Around this time in 2003, Swidler also took out a federal lobby contract with ASG, reporting Rudy as the lead man on the account. In a press release the following year, Swidler bragged that the work of ASG and Swidler lobbyists culminated in President Bush’s enacting a 2004 law that makes energy-efficient, multifamily housing projects eligible for more federal mortgage insurance. Swidler did not report the client that benefited from this handiwork. Yet it credited the victory to several lobbyists, including Rudy, as well as Marshall and Gary Gallant, both of whom now work at Swidler’s successor law firm, Bingham McCutchen.

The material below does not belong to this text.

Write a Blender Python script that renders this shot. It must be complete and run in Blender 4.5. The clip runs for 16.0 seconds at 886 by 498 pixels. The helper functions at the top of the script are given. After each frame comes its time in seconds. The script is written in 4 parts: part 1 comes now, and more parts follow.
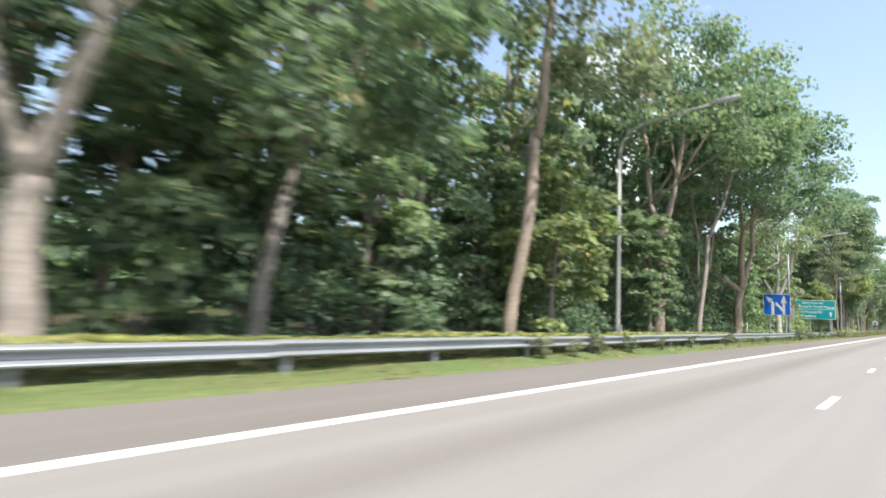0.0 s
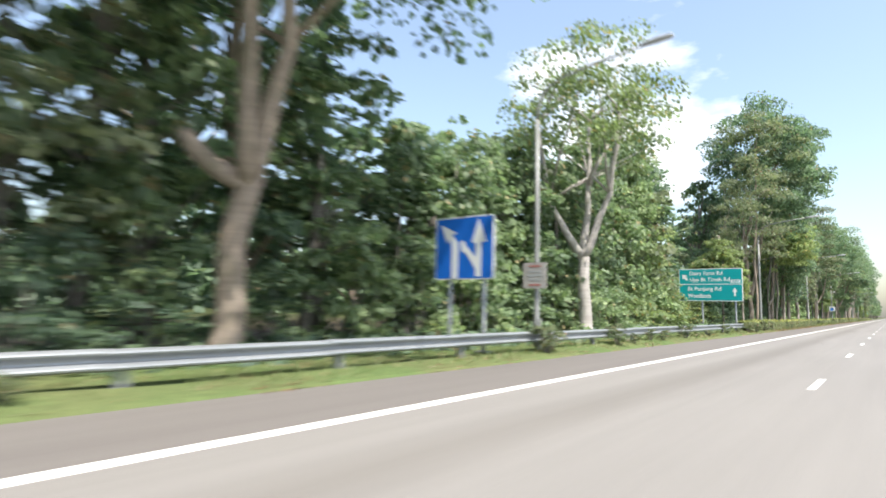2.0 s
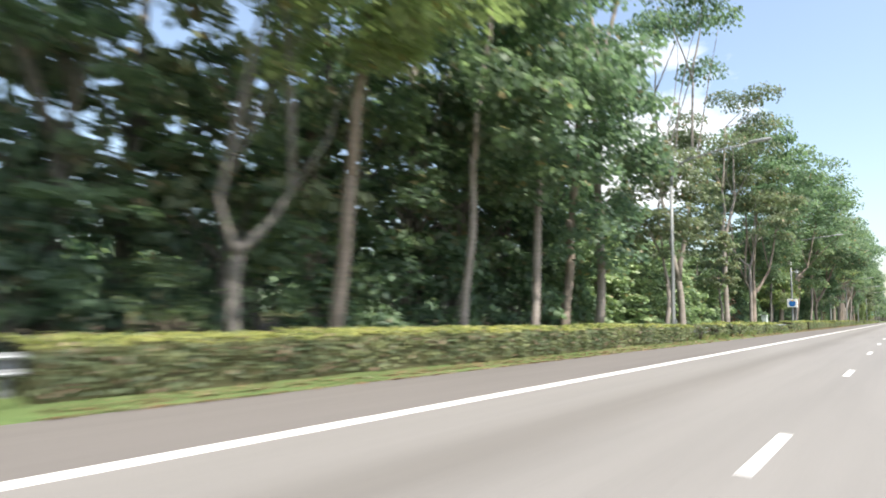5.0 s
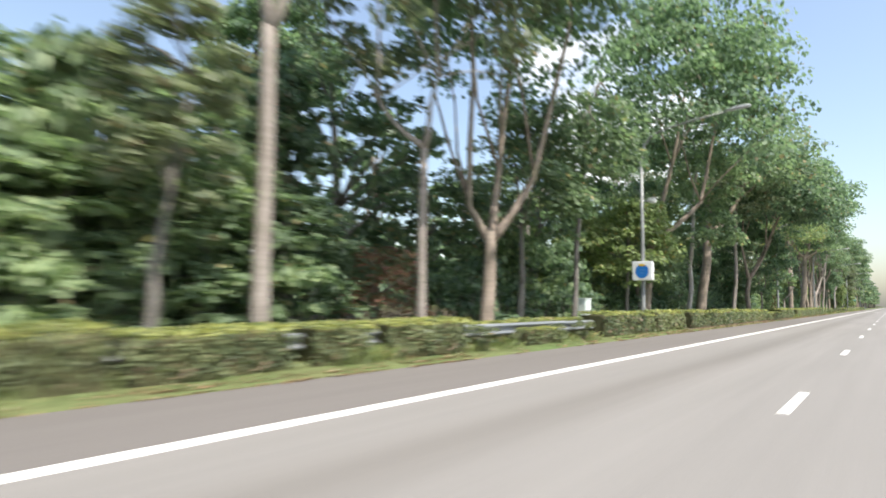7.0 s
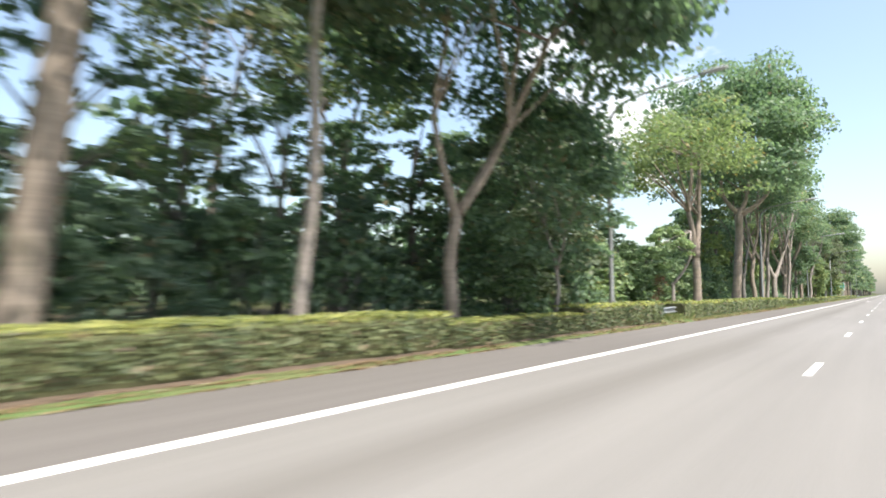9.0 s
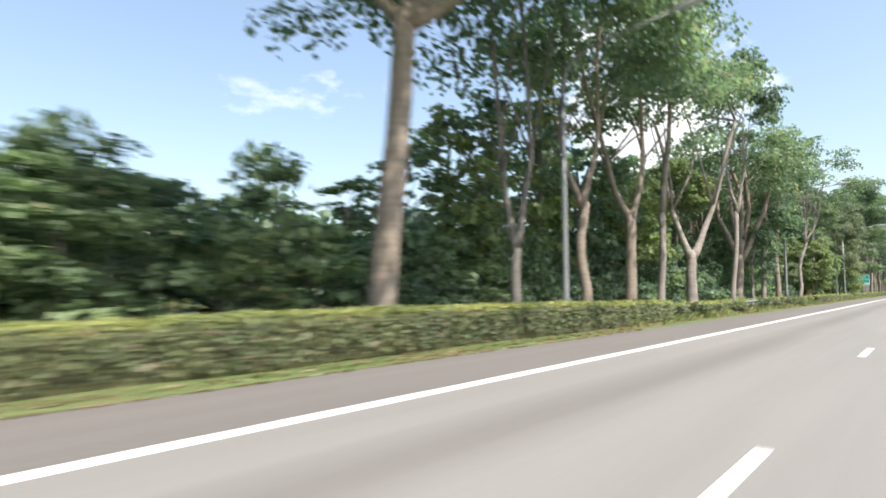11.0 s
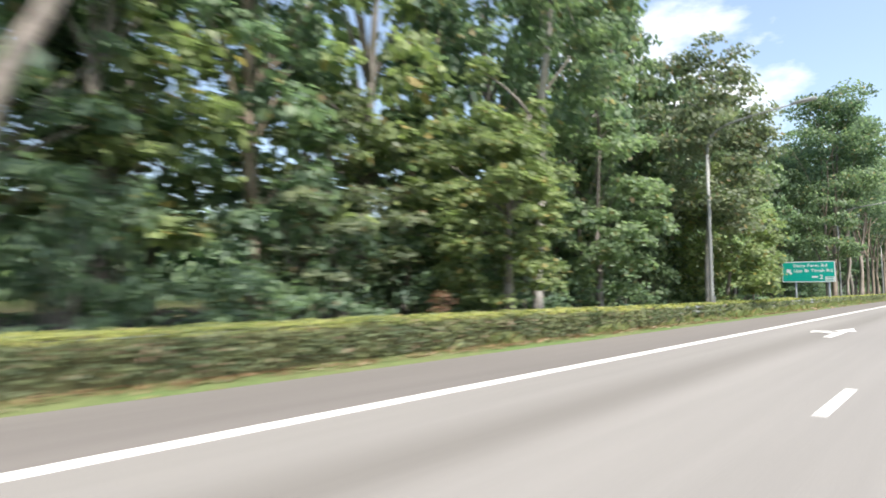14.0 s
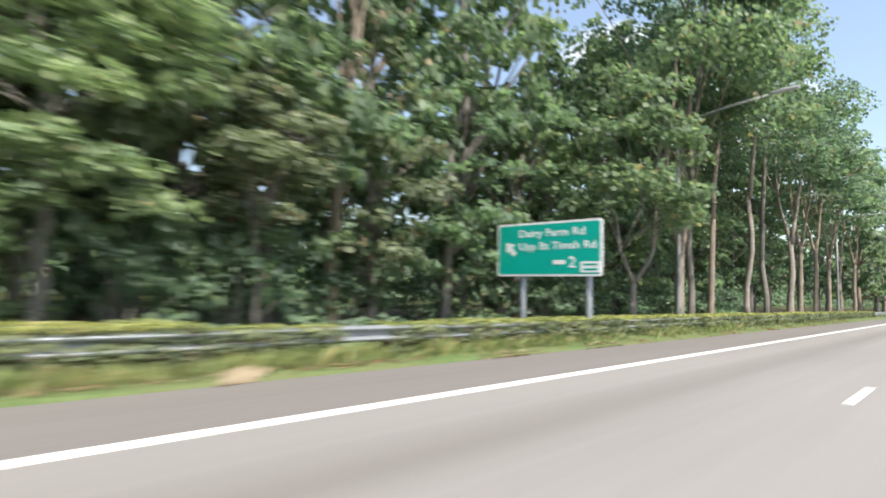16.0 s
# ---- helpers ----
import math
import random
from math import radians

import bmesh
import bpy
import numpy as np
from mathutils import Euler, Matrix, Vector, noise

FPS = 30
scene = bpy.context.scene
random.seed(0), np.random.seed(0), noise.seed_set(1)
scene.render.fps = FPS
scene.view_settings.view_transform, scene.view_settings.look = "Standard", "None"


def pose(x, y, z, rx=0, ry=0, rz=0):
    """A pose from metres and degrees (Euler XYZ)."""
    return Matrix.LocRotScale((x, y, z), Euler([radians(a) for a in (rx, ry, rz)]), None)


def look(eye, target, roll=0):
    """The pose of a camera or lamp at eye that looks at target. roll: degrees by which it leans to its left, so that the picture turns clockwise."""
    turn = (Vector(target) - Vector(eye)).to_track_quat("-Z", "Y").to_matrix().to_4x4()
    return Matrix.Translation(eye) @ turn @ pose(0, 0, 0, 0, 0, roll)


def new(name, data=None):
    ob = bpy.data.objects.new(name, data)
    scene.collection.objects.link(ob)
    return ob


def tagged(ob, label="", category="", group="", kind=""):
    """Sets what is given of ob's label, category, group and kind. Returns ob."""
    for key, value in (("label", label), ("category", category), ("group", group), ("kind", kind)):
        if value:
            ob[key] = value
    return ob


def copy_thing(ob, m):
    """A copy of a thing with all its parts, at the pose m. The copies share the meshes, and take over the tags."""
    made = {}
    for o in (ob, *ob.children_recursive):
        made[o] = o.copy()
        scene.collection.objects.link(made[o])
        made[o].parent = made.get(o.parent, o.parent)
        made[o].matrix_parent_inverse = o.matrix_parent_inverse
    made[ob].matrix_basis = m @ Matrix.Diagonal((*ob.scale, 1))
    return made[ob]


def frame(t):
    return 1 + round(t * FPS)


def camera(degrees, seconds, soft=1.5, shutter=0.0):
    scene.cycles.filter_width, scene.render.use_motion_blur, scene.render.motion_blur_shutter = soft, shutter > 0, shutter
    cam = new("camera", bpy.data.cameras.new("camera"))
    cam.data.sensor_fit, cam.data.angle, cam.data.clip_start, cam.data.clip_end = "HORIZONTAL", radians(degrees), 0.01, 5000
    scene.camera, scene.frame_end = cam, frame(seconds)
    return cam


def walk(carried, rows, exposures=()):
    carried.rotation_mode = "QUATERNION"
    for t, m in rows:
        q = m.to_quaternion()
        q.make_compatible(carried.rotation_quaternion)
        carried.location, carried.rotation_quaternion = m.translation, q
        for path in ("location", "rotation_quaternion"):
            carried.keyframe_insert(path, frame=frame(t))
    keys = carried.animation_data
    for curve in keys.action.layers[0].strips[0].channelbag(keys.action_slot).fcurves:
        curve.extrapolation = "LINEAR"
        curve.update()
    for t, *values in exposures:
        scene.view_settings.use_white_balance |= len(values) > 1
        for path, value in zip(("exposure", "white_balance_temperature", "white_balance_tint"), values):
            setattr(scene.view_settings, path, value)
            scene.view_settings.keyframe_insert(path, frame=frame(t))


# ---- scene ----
cam = camera(76.0, 16.0, soft=1.7, shutter=0.4)
# seconds, x, y, z, tilt, roll, heading
PATH = [
    (0.0, 0.15, 13.0, 1.35, 96.11, -2.55, 40.07), (0.5, 0.12, 23.64, 1.35, 95.99, -2.56, 40.28),
    (1.0, 0.09, 34.26, 1.35, 94.93, -2.36, 39.29), (1.4667, 0.065, 44.14, 1.35, 95.2, -1.9, 37.8),
    (1.5, 0.06, 44.85, 1.35, 96.25, -1.9, 37.73), (1.5333, 0.06, 45.55, 1.35, 97.1, -1.85, 37.75), (1.6, 0.06, 46.96, 1.35, 96.5, -1.75, 37.8),
    (2.0, 0.04, 55.42, 1.35, 95.93, -1.24, 38.21), (2.5, 0.01, 65.88, 1.35, 96.06, -0.9, 38.17),
    (3.0, -0.01, 76.21, 1.35, 96.07, -1.22, 38.14), (3.5, -0.04, 86.46, 1.35, 96.13, -1.5, 38.21),
    (4.0, -0.05, 96.63, 1.35, 96.47, -1.46, 38.55), (4.2, -0.06, 100.69, 1.35, 96.46, -1.53, 38.82),
    (6.3, -0.08, 143.5, 1.35, 95.1, -1.51, 38.67), (6.5, -0.08, 147.59, 1.35, 95.19, -1.62, 38.61),
    (7.0, -0.08, 157.82, 1.35, 94.98, -1.04, 38.27), (7.5, -0.08, 168.04, 1.35, 94.25, -1.3, 38.26),
    (8.0, -0.08, 178.25, 1.35, 94.34, -0.97, 37.84), (8.5, -0.08, 188.42, 1.35, 94.41, -0.63, 37.73),
    (9.0, -0.07, 198.56, 1.35, 94.44, -0.08, 38.13), (9.5, -0.07, 208.69, 1.35, 94.47, -0.41, 38.35),
    (10.0, -0.07, 218.82, 1.35, 94.54, -0.14, 38.95), (10.2, -0.06, 222.88, 1.35, 94.46, -0.12, 39.4),
    (12.3, -0.03, 265.65, 1.35, 93.9, 0.29, 41.86), (12.5, -0.02, 269.74, 1.35, 93.88, 0.2, 41.96),
    (13.0, -0.0, 279.98, 1.35, 93.87, 0.26, 42.25), (13.5, 0.02, 290.23, 1.35, 93.79, 0.13, 42.61),
    (14.0, 0.04, 300.48, 1.35, 94.14, -0.0, 42.76), (14.5, 0.07, 310.79, 1.35, 94.32, -0.04, 43.01),
    (15.0, 0.1, 321.09, 1.35, 94.38, -0.21, 42.91), (15.5, 0.13, 331.41, 1.35, 94.47, -0.55, 42.97),
    (16.0, 0.16, 341.76, 1.35, 94.57, -1.6, 43.28),
]
walk(cam, [(r[0], pose(*r[1:])) for r in PATH], exposures=[(0.0, 1.03), (3.5, 1.03), (6.4, 0.86), (7.2, 0.84), (8.5, 1.03), (10.2, 0.98), (12.4, 0.72), (13.1, 0.86), (14.0, 0.95), (16.0, 0.88)])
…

Gary Gallant, who is not related to Karl Gallant, said Swidler’s client for this contract was Connecticut developer Becker & Becker Associates, which specializes in converting landmark buildings into affordable housing projects that yield valuable tax credits. Gary Gallant, Marshall and Ellen Katkin, a spokesperson for Swidler and Bingham McCutchen, said they do not know anything about Swidler’s 2003 hiring of Colyandro and Ellis as Texas lobbyists.

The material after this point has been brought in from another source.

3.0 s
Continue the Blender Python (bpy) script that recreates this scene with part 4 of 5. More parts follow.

Two other ASG employees have resurfaced in the federal lobby. ASG lobbyist Allison Shulman, a former Senate Banking Committee aide, landed at law firm Dickstein Shapiro Morin & Oshinsky, where she lobbies on tax matters for financial software company Intuit Inc.
Ex-ASG lobbyist Terry Allen, a former aide to Rep. Steve Largent, a Republican from Oklahoma, has launched a new firm: Fidelis Government Relations. Fidelis has reported just one client: the Coalition to Preserve DSHEA (a dietary-supplement law). This trade group’s lobby firm in recent years has been none other than the Harbour Group—Swidler Berlin’s lobby arm. Harbour went independent earlier this year after Swidler merged into Bingham McCutchen.
Allen told the Observer that it would be inaccurate to characterize Fidelis as an ASG successor. “Fidelis is just me,” he said. Allen said he has signed additional clients that will appear in federal lobby filings soon. But he declined to identify them, saying, “I really don’t want to feed this story.”
Contributing writer Andrew Wheat is research director for Austin-based Texans for Public Justice.